When it comes to horses with blinding speed, owner, trainer and breeder Audre Cappuccitti really knows her stuff. Cappuccitti, who along with her husband Gord have bred and raced horses for almost three decades, has been known for unleashing some star sprinters: horses such as champions Deputy Inxs and El Prado Essence.

Along comes Essence Hit Man, easily one of the quickest horses the Ontario racing scene has seen in several years. As a son of El Prado Essence, Essence Hit Man was named Canada’s Champion Male Sprinter for 2011 based on a season that saw him lower the mark for six furlongs on Woodbine’s Polytrack surface.

A finalist in this category for the 2010 racing season, Essence Hit Man is a son of American sprint champion Speightstown, who raced for Eugene Melnyk.

A two-time winner as a two-year-old, Essence Hit Man won the Queenston Stakes, considered a Queen’s Plate prep race, as a three-year-old in 2010 but the Cappuccitti’s kept the fleet gelding in shorter races. He went on to win over $360,000 as a sophomore but he lost out to Hollywood Hit for champion male sprinter honours.

A much more polished and mature Essence Hit Man appeared in the spring of 2011 and it was his season debut that was perhaps his most titillating.

Under jockey Patrick Husbands, the chestnut was long gone of his four rivals in the Jacques Cartier Stakes and won comfortably by two lengths in a stunning 1:08 for six furlongs, a track record. “I expected him to go out fast, but when they started to come, I thought he was getting a little tired,” said Cappuccitti. “Some of (his rivals) were breezing five-eighths before he was (this spring). I was thrilled.”

The waters got a bit deeper for the gelding as 2011 continued along. He finished second in the seven furlong Vigil Stakes (GIII) to Stunning Stag, leading late after setting a ferociously hot pace. On the turf in the Highlander (GII) on Queen’s Plate day, the gelding confirmed his dislike for the green and faded to seventh. Three weeks later he returned to the main track and faded to fourth behind nemesis Hollywood Hit in the Bold Venture Stakes.

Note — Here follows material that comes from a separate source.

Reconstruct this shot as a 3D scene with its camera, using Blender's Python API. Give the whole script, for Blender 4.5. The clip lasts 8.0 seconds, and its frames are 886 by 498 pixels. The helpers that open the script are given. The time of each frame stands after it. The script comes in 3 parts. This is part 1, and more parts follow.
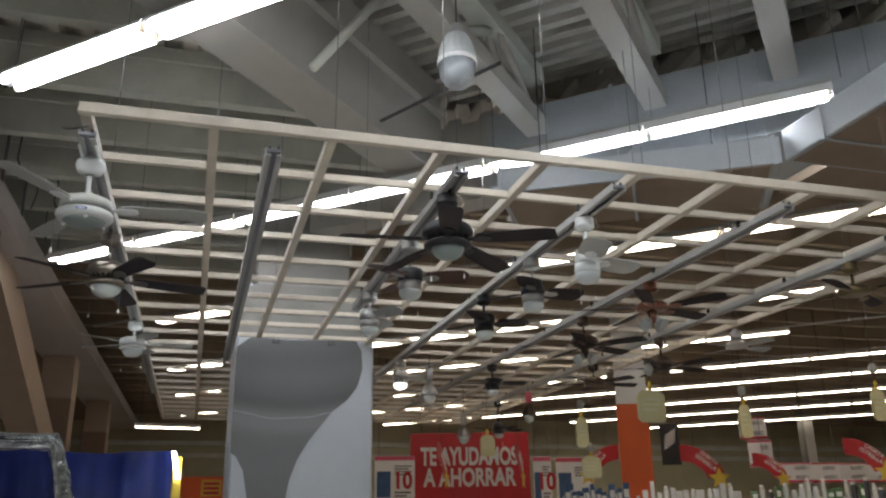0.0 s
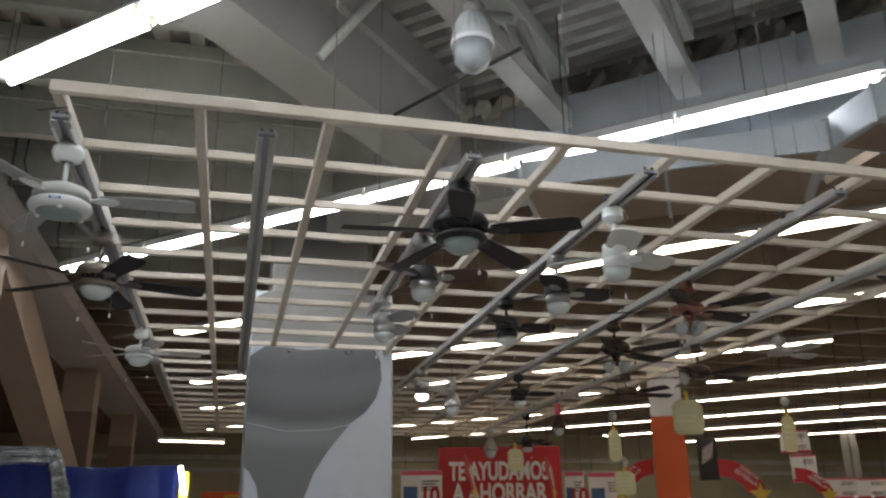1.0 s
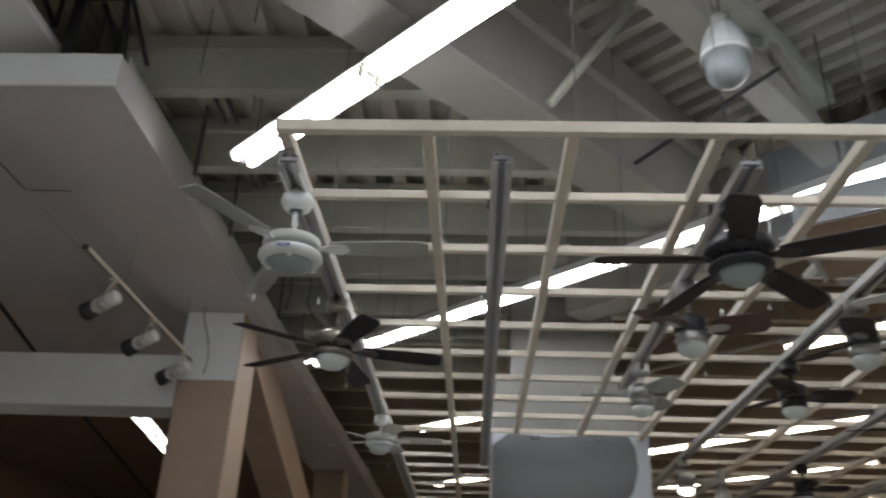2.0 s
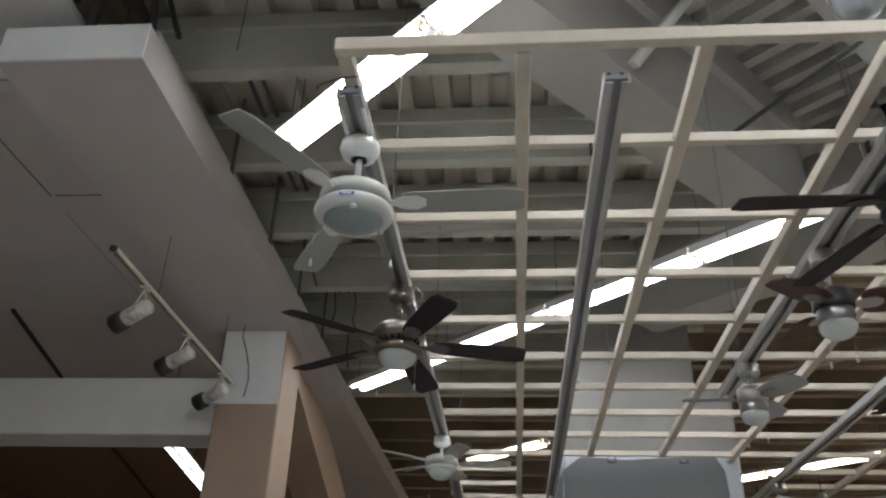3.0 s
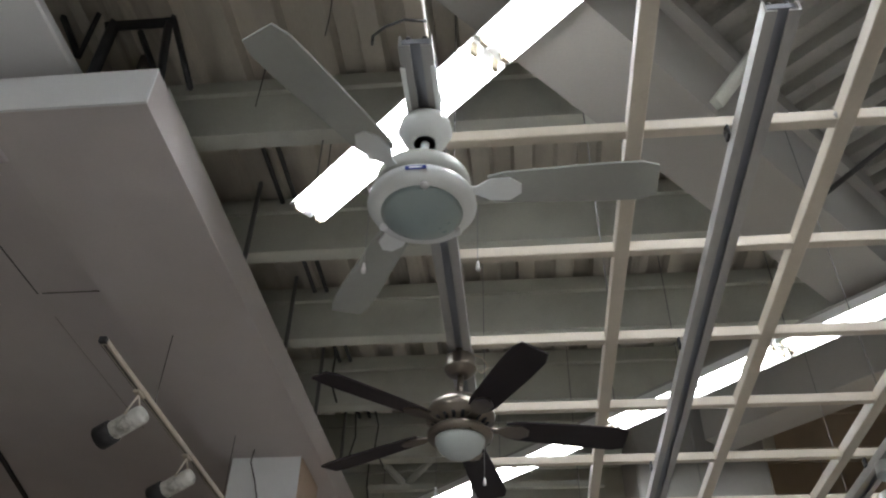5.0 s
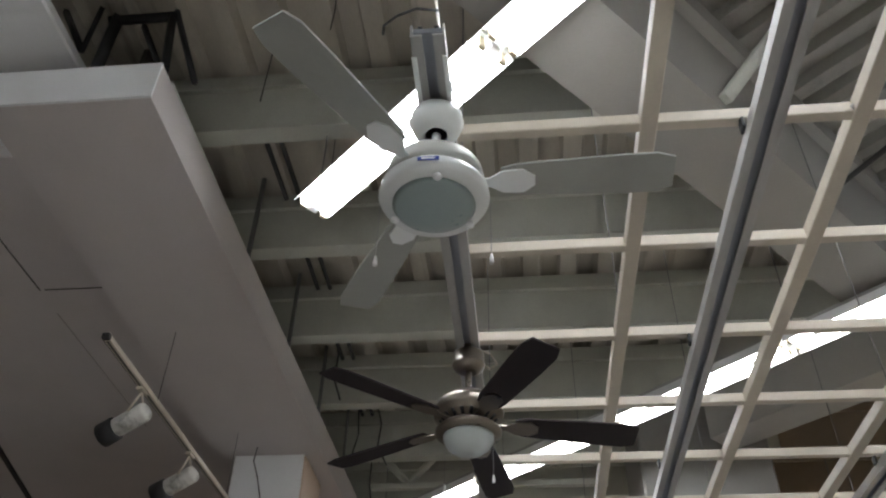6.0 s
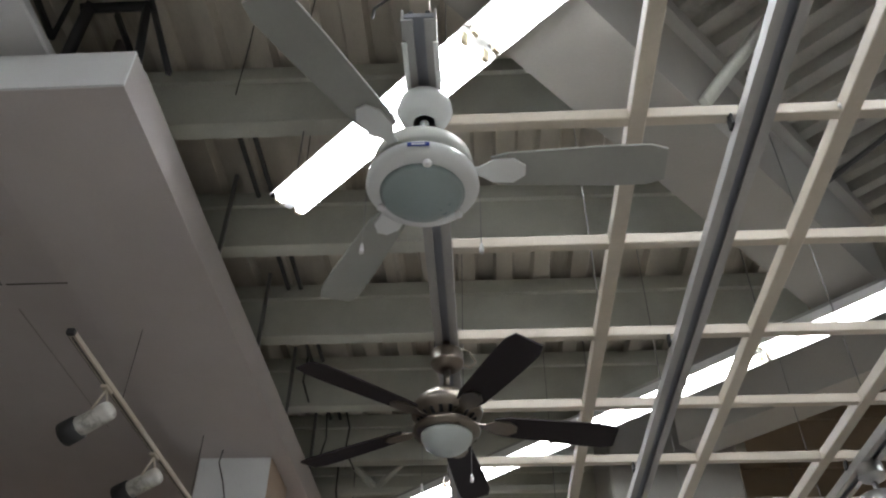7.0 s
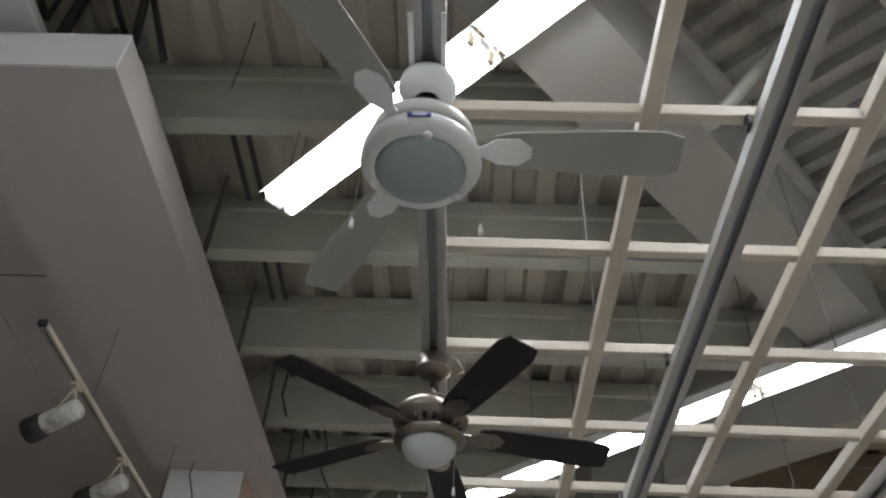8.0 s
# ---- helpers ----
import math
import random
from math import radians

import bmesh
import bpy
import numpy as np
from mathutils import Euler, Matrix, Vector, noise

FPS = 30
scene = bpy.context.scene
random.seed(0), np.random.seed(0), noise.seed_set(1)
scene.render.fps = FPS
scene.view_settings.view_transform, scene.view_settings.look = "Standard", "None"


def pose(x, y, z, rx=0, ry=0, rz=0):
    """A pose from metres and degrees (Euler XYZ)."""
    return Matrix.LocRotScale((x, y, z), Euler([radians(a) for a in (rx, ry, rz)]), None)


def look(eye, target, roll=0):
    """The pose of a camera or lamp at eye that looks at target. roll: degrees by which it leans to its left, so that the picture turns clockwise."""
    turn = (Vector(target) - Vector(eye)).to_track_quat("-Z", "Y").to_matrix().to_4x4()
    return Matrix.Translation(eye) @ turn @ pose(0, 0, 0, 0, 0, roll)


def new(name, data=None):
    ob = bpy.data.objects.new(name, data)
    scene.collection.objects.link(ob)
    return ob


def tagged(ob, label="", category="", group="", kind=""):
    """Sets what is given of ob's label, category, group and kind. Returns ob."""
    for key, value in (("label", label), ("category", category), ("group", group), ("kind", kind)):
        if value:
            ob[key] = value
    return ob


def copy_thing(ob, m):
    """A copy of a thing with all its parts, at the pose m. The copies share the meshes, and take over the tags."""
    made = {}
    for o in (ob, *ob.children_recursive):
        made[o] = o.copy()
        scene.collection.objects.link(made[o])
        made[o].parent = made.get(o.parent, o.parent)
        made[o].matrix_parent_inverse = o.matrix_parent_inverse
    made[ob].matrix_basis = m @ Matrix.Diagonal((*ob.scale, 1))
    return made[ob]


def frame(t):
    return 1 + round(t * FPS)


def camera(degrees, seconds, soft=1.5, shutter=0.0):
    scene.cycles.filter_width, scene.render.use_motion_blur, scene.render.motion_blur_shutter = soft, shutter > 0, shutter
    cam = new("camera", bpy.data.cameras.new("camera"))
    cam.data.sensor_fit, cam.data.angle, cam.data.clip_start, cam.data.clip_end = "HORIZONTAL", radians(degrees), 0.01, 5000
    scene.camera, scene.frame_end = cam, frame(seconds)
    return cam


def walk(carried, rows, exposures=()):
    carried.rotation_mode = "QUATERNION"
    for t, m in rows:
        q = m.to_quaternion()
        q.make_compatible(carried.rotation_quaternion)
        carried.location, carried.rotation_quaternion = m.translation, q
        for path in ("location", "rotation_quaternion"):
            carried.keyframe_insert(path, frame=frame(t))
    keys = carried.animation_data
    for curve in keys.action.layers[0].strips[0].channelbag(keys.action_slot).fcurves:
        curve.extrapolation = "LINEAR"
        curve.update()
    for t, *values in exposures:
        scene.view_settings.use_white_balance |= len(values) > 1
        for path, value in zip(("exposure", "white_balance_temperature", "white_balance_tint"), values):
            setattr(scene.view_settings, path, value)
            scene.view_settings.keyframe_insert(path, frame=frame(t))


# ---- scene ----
cam = camera(56.4, 8.0, 2.2, 0.35)
PATH = [
    (0, (0.627, -3.913, 1.591), (1.168, -2.09, 2.212), -0.9),
    (0.5, (0.75, -3.741, 1.613), (1.255, -1.925, 2.284), -2.0),
    (1, (0.843, -3.506, 1.625), (1.31, -1.674, 2.278), -0.7),
    (1.5, (0.837, -3.218, 1.612), (1.051, -1.416, 2.454), 2.2),
    (2, (0.821, -2.828, 1.553), (0.733, -1.036, 2.436), 2.2),
    (2.2, (0.789, -2.676, 1.545), (0.628, -0.908, 2.465), 1.8),
    (3.3, (0.451, -1.857, 1.585), (0.285, -0.143, 2.602), 2.0),
    (3.5, (0.391, -1.728, 1.591), (0.259, -0.053, 2.676), 0.9),
    (4, (0.306, -1.411, 1.629), (0.142, 0.21, 2.79), 2.3),
    (4.5, (0.231, -1.184, 1.674), (0.088, 0.366, 2.93), 0.9),
    (5, (0.225, -1.155, 1.656), (0.057, 0.379, 2.928), 1.3),
    (6.3, (0.172, -1.10, 1.666), (0.004, 0.436, 2.936), 1.4),
    (6.5, (0.158, -1.083, 1.664), (0.034, 0.455, 2.936), 0.7),
    (7, (0.135, -1.061, 1.66), (0.047, 0.468, 2.945), 0.5),
    (7.5, (0.119, -1.021, 1.654), (0.042, 0.507, 2.943), 2.3),
    (8, (0.117, -0.878, 1.663), (0.053, 0.6, 3.009), 3.3),
]
walk(cam, [(t, look(eye, target, roll)) for t, eye, target, roll in PATH],
     exposures=((0.0, -0.22), (1.0, -0.28), (1.5, -0.40), (2.0, -0.40), (3.5, -0.14), (5.0, -0.22), (8.0, -0.20)))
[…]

Cappuccitti took advantage of the light sprint stakes schedule at Woodbine in the late summer to freshen up her star gelding. He came back with a roar on Oct. 30 to be second in the prep for the Kennedy Road Stakes (GIII) before taking down the big event by 1 1/4 lengths at 7 to 1.

A change in bits for the gelding gave his new rider Jesse Campbell a bit more ability to control the gelding. “I had Jesse come back and breeze him after the last race, and I changed the equipment and said, ‘let’s see if this will help’,” said Cappuccitti. “He (Campbell) came back and said it really worked. He had a tiny bit more control. It’s not that he’s (Essence Hit Man) tough, he just wants to go and if you try to strangle him, it just doesn’t work.”

Essence Hit Man’s career earnings of $742,261 continues to draw closer to the bankroll earned by his successful dam, who collected over $890,000 in winnings. And just two days following the Sovereign Awards ceremony, Essence Hit Man began 2012 with another scintillating effort: another win in the Jacques Cartier. It could be a another big year for one of this country’s most exciting thoroughbreds.